→ PROBLEM DETAILS: Would you transcribe the listing that follows, character for character, and omit its images?
-- Start --
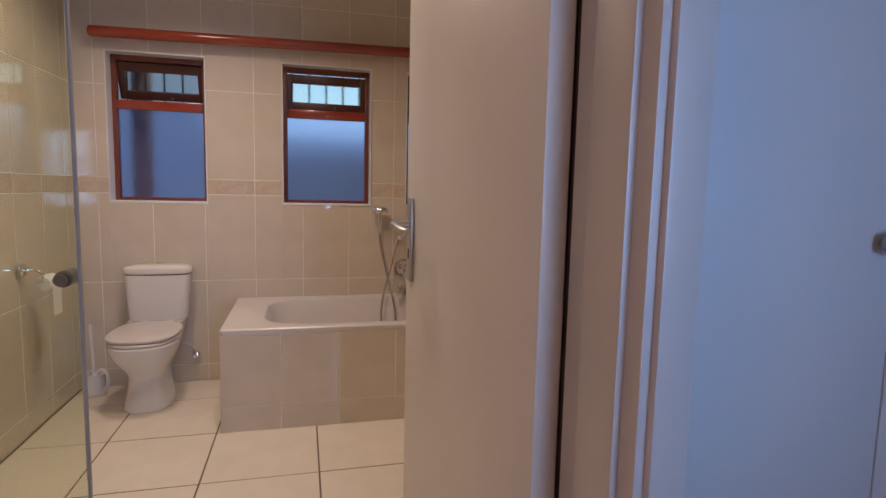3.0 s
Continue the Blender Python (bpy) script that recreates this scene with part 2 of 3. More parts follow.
setting("wall_cupboard_back", boxes((0.40, 1.35, 1.15, 1.25, -0.1, H)), WALL_TILE, "cream wall behind the linen cupboard", "wall")
setting("wall_bathroom_door", pierced("x", -2.90, 0.265, 0.44, 0.62, -0.1, H, [(-0.675, 0.25, -0.1, 2.09)]), PAINT, "off-white plastered passage wall with bathroom doorway", "wall")
setting("wall_switch", boxes((1.160, 2.08, 0.40, 1.15, -0.1, H)), PAINT, "off-white plastered passage wall with a light switch", "wall")
setting("wall_bedroom_door", pierced("y", -2.80, 0.40, 1.872, 2.08, -0.1, H, [(-0.60, 0.40, -0.1, 2.09)]), PAINT, "off-white plastered wall with bedroom doorway", "wall")
# The opening is invented to hold the blue passage lamp.
setting("wall_passage_south", pierced("x", -2.90, 1.872, -1.87, -1.75, -0.1, H, [(0.16, 0.84, 0.90, 2.0)]), PAINT, "off-white plastered passage wall with an unseen, added window opening", "wall")
setting("wall_passage_west", boxes((-3.05, -2.90, -1.87, 0.62, -0.1, H)), PAINT, "off-white plastered passage end wall", "wall")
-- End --
→ ANSWER TO THE TASK:
3.0 s
Continue the Blender Python (bpy) script that recreates this scene with part 2 of 3. More parts follow.
setting("wall_cupboard_back", boxes((0.40, 1.35, 1.15, 1.25, -0.1, H)), WALL_TILE, "cream wall behind the linen cupboard", "wall")
setting("wall_bathroom_door", pierced("x", -2.90, 0.265, 0.44, 0.62, -0.1, H, [(-0.675, 0.25, -0.1, 2.09)]), PAINT, "off-white plastered passage wall with bathroom doorway", "wall")
setting("wall_switch", boxes((1.160, 2.08, 0.40, 1.15, -0.1, H)), PAINT, "off-white plastered passage wall with a light switch", "wall")
setting("wall_bedroom_door", pierced("y", -2.80, 0.40, 1.872, 2.08, -0.1, H, [(-0.60, 0.40, -0.1, 2.09)]), PAINT, "off-white plastered wall with bedroom doorway", "wall")
# The opening is invented to hold the blue passage lamp.
setting("wall_passage_south", pierced("x", -2.90, 1.872, -1.87, -1.75, -0.1, H, [(0.16, 0.84, 0.90, 2.0)]), PAINT, "off-white plastered passage wall with an unseen, added window opening", "wall")
setting("wall_passage_west", boxes((-3.05, -2.90, -1.87, 0.62, -0.1, H)), PAINT, "off-white plastered passage end wall", "wall")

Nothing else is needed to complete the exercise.